### JOB
Retype word for word the first line of the listing and each line after it up to the line with "# ---- helpers", with the pictures taken out.

### PROVIDED MATERIAL
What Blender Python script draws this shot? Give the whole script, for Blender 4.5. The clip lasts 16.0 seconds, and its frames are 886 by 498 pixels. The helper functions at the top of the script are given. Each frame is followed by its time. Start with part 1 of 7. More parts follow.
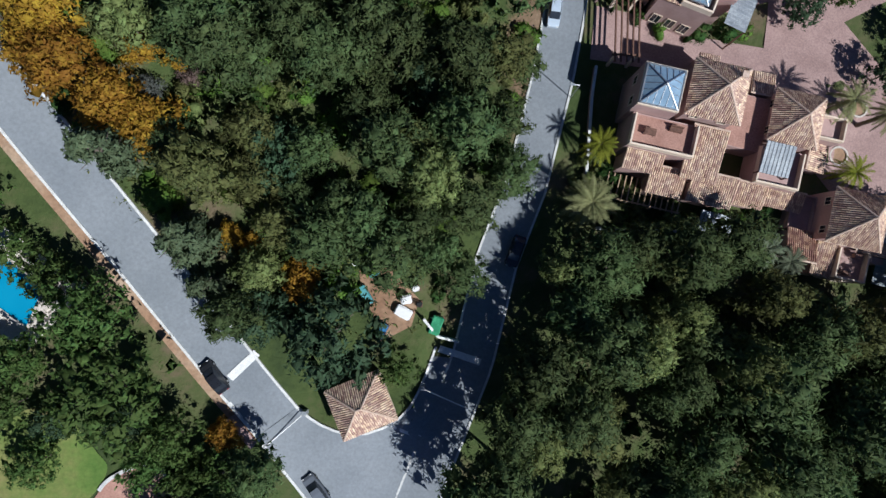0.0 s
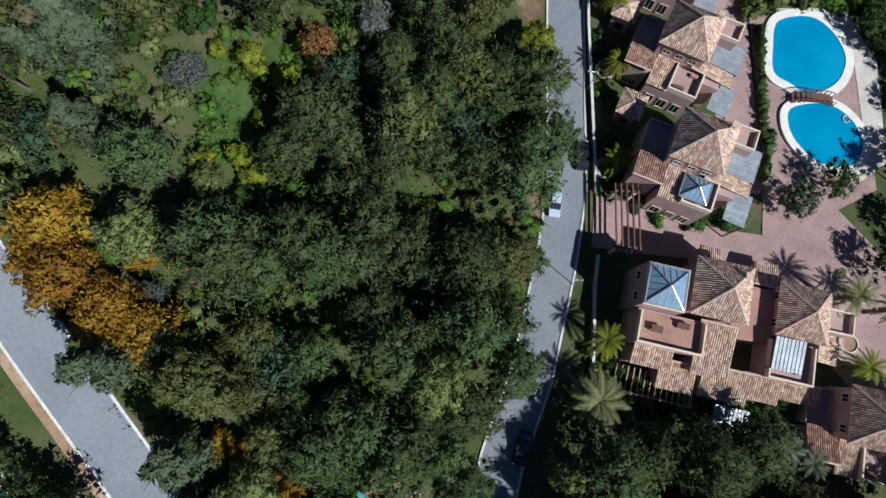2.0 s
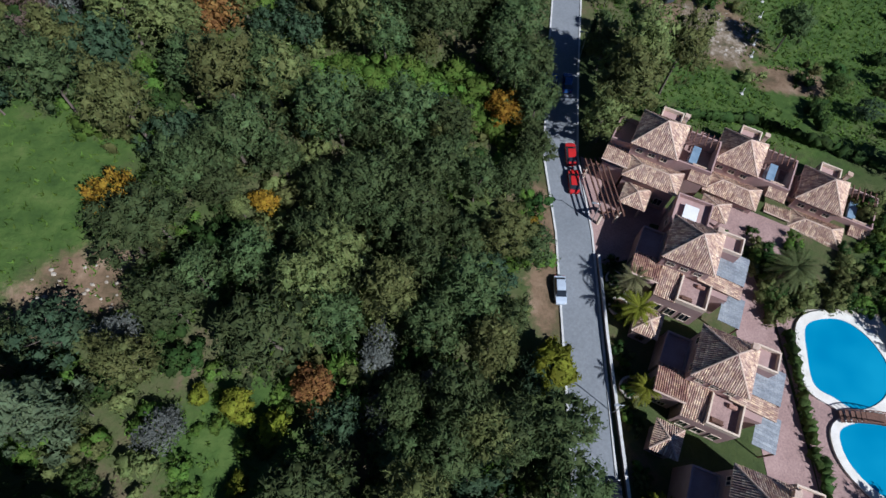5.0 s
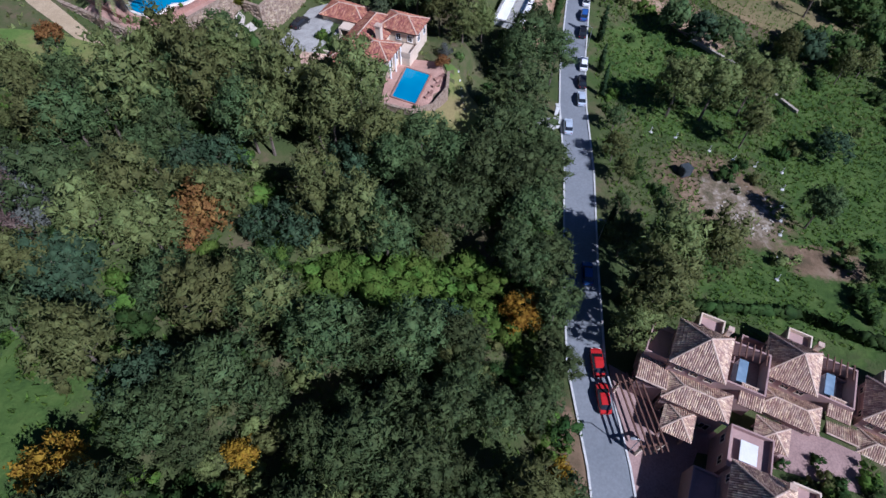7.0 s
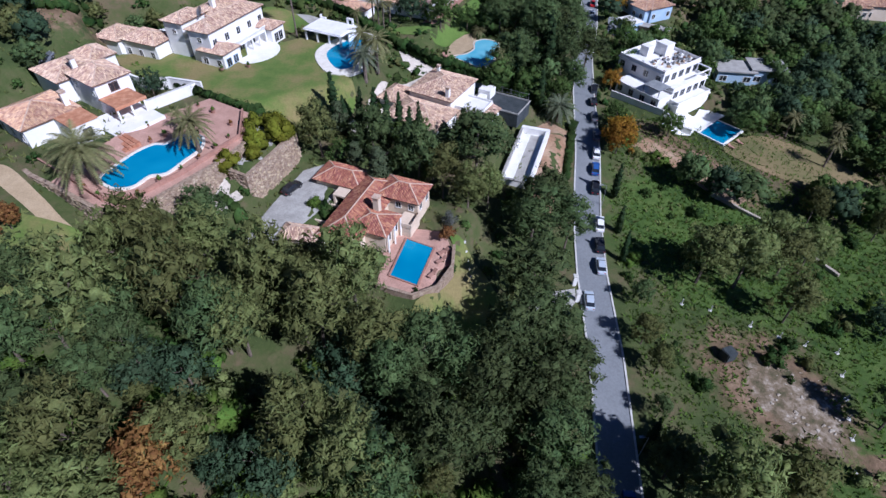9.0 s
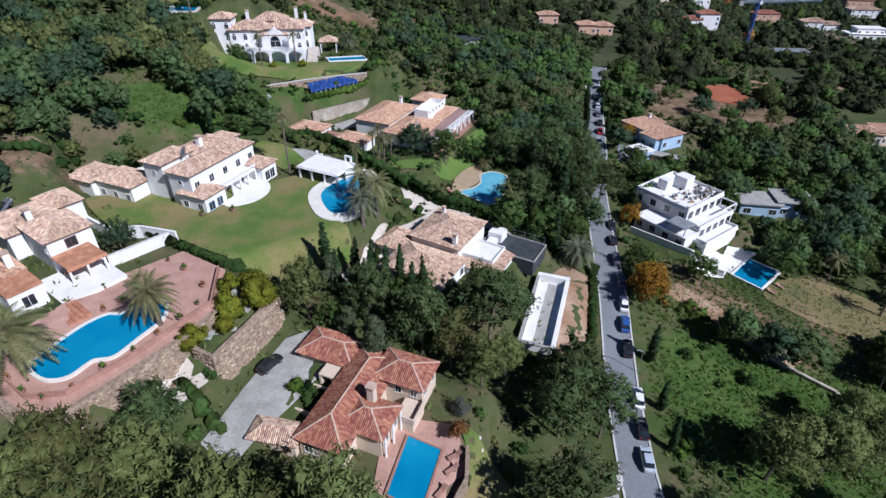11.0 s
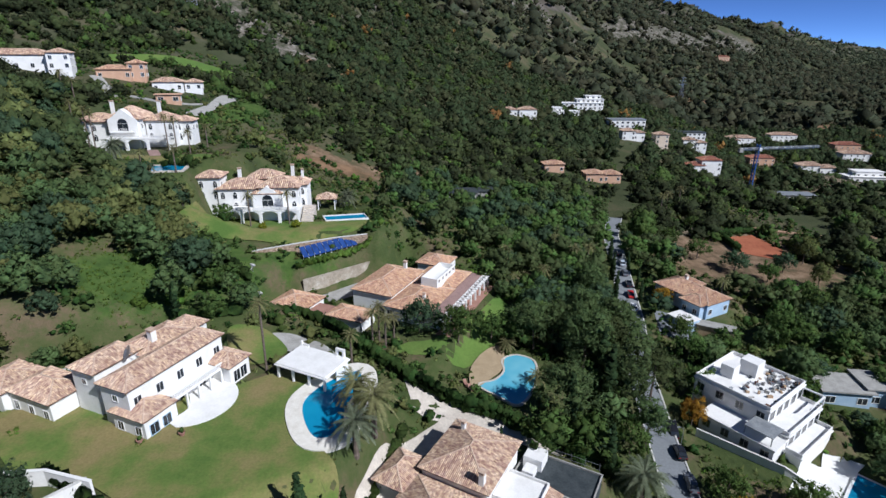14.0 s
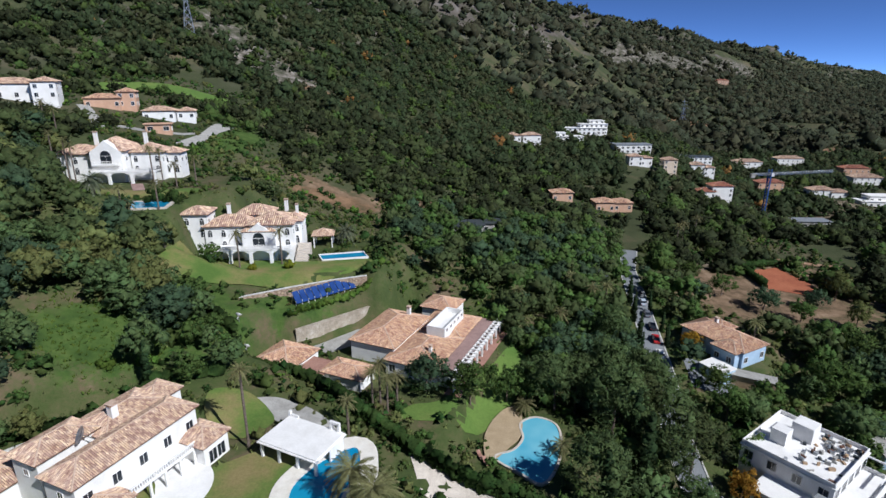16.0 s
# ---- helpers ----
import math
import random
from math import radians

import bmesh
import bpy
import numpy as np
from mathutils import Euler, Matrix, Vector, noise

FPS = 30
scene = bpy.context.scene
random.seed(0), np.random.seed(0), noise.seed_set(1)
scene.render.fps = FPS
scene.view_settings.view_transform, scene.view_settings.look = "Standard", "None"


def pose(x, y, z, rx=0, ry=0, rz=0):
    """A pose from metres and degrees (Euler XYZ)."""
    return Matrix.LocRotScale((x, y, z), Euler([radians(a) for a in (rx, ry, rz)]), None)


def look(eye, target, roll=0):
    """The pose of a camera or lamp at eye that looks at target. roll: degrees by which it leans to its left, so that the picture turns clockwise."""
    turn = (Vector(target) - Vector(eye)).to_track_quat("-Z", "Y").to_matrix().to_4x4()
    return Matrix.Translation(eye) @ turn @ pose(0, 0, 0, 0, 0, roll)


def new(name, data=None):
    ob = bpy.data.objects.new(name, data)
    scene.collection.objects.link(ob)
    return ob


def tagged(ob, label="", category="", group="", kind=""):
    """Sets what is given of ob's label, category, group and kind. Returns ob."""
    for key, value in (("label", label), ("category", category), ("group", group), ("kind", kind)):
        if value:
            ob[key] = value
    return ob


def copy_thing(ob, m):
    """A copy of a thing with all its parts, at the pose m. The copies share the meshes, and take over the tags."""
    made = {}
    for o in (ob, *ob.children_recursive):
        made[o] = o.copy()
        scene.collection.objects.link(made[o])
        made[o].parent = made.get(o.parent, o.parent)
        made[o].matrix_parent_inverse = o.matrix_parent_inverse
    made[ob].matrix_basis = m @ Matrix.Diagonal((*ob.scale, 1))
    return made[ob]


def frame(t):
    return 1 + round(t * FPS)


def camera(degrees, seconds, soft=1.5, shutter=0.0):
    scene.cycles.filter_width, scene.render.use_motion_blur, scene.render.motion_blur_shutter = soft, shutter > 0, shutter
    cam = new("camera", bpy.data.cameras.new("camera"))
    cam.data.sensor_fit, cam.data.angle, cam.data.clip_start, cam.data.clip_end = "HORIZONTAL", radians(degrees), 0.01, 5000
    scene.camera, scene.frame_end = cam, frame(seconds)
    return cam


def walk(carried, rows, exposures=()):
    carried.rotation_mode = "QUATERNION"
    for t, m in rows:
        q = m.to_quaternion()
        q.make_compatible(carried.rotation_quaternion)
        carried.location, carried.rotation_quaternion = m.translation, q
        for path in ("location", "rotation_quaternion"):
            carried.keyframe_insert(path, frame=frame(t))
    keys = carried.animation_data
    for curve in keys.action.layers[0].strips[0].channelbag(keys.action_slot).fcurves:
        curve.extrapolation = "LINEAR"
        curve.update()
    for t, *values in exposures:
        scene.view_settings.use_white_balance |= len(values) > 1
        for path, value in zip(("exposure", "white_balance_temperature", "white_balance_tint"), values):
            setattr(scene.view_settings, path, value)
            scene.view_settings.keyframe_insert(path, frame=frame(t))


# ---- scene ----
cam = camera(79.0, 16.0)
METRES, EYE, TILT, LEAN, TURN = 140.0, 70.0, -88.5, 0.0, 0.0
ROWS = [
    (0.0, 0.0, 0.0, 0.0, -0.0, -0.0, 0.0),
    (0.5, -0.0008, 0.0005, 0.0203, -0.02, 2.31, -0.07),
    (1.0, -0.0015, 0.0012, 0.0442, -0.03, 4.71, -0.12),
    (1.5, -0.0026, 0.0019, 0.0671, -0.09, 6.98, -0.15),
    (2.0, -0.0039, 0.0029, 0.0922, -0.13, 9.63, -0.18),
    (2.5, -0.0053, 0.0036, 0.1179, -0.19, 12.01, -0.18),
    (3.0, -0.0067, 0.0046, 0.1469, -0.26, 14.72, -0.15),
    (3.5, -0.0085, 0.0062, 0.1747, -0.28, 17.25, -0.0),
    (4.0, -0.0107, 0.0075, 0.2071, -0.34, 19.9, 0.03),
    (6.5, -0.0229, 0.0118, 0.3787, -0.48, 32.16, 0.3),
    (7.0, -0.0253, 0.013, 0.4165, -0.46, 34.77, 0.39),
    (7.5, -0.0269, 0.0138, 0.4511, -0.49, 37.22, 0.43),
    (8.0, -0.0288, 0.0151, 0.4887, -0.48, 39.91, 0.41),
    (8.5, -0.0303, 0.0163, 0.5239, -0.47, 42.37, 0.51),
    (9.0, -0.0323, 0.0169, 0.5616, -0.5, 44.94, 0.65),
    (9.5, -0.0343, 0.018, 0.5964, -0.5, 47.34, 0.71),
    (10.0, -0.0367, 0.0196, 0.634, -0.54, 49.97, 0.77),
    (12.5, -0.0528, 0.0241, 0.8073, -0.55, 62.36, 1.02),
    (13.0, -0.0562, 0.0244, 0.8414, -0.47, 64.86, 1.11),
    (13.5, -0.0594, 0.0251, 0.8708, -0.42, 66.98, 1.17),
    (14.0, -0.0625, 0.0257, 0.9005, -0.36, 68.65, 1.19),
    (14.5, -0.0652, 0.0256, 0.9261, -0.31, 69.81, 1.17),
    (15.0, -0.0673, 0.026, 0.9516, -0.19, 70.79, 1.15),
    (15.5, -0.0696, 0.0262, 0.9741, -0.13, 71.05, 1.19),
    (16.0, -0.0714, 0.026, 0.9968, -0.01, 71.09, 1.25),
]
walk(cam, [(t, pose(0, 0, EYE, TILT, LEAN, TURN) @ pose(METRES * x, METRES * y, METRES * z, 90 + pitch, roll, yaw)) for t, x, y, z, yaw, pitch, roll in ROWS], [(0.0, 0.43, 5750, 7), (2.5, 0.39, 5700, 6), (4.0, 0.38, 5700, 7), (7.5, 0.33, 5250, 20), (10.0, 0.29, 5500, 18), (12.5, 0.24, 5700, 11), (16.0, 0.20, 5950, 10)])

# world, sun
SUN_AZ, SUN_EL = 131.0, 42.0
world = bpy.data.worlds.new("world")
scene.world = world
world.use_nodes = True
wn = world.node_tree
sky = wn.nodes.new("ShaderNodeTexSky")
sky.sky_type, sky.sun_disc = "NISHITA", False
sky.sun_elevation, sky.sun_rotation = radians(SUN_EL), radians(SUN_AZ)
sky.air_density, sky.dust_density, sky.ozone_density, sky.altitude = 0.38, 0.0, 6.0, 7000
wn.nodes["Background"].inputs["Strength"].default_value = 0.15
wn.links.new(sky.outputs[0], wn.nodes["Background"].inputs["Color"])
sun = new("sun", bpy.data.lights.new("sun", "SUN"))
sun.data.energy, sun.data.angle, sun.data.color = 4.5, radians(0.53), (1.0, 0.965, 0.92)
SUN_DIR = Vector((math.sin(radians(SUN_AZ)) * math.cos(radians(SUN_EL)), math.cos(radians(SUN_AZ)) * math.cos(radians(SUN_EL)), math.sin(radians(SUN_EL))))
sun.matrix_world = look(SUN_DIR * 300, (0, 0, 0))


# ---- materials ----
def ramp_colour(nt, fac, stops):
    r = nt.nodes.new("ShaderNodeValToRGB")
    while len(r.color_ramp.elements) < len(stops):
        r.color_ramp.elements.new(0.5)
    for e, (p, c) in zip(r.color_ramp.elements, stops):
        e.position, e.color = p, (*c, 1)
    nt.links.new(fac, r.inputs["Fac"])
    return r.outputs["Color"]


def noise_fac(nt, scale, detail=4.0, rough=0.6, stretch=None, local=False):
    g = nt.nodes.new("ShaderNodeTexCoord" if local else "ShaderNodeNewGeometry")
    src = g.outputs["Object" if local else "Position"]
    if stretch:
        m = nt.nodes.new("ShaderNodeVectorMath")
        m.operation = "MULTIPLY"
        m.inputs[1].default_value = stretch
        nt.links.new(src, m.inputs[0])
        src = m.outputs[0]
    n = nt.nodes.new("ShaderNodeTexNoise")
    n.inputs["Scale"].default_value, n.inputs["Detail"].default_value, n.inputs["Roughness"].default_value = scale, detail, rough
    nt.links.new(src, n.inputs["Vector"])
    return n.outputs["Fac"]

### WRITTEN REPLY
What Blender Python script draws this shot? Give the whole script, for Blender 4.5. The clip lasts 16.0 seconds, and its frames are 886 by 498 pixels. The helper functions at the top of the script are given. Each frame is followed by its time. Start with part 1 of 7. More parts follow.
0.0 s
2.0 s
5.0 s
7.0 s
9.0 s
11.0 s
14.0 s
16.0 s
# ---- helpers ----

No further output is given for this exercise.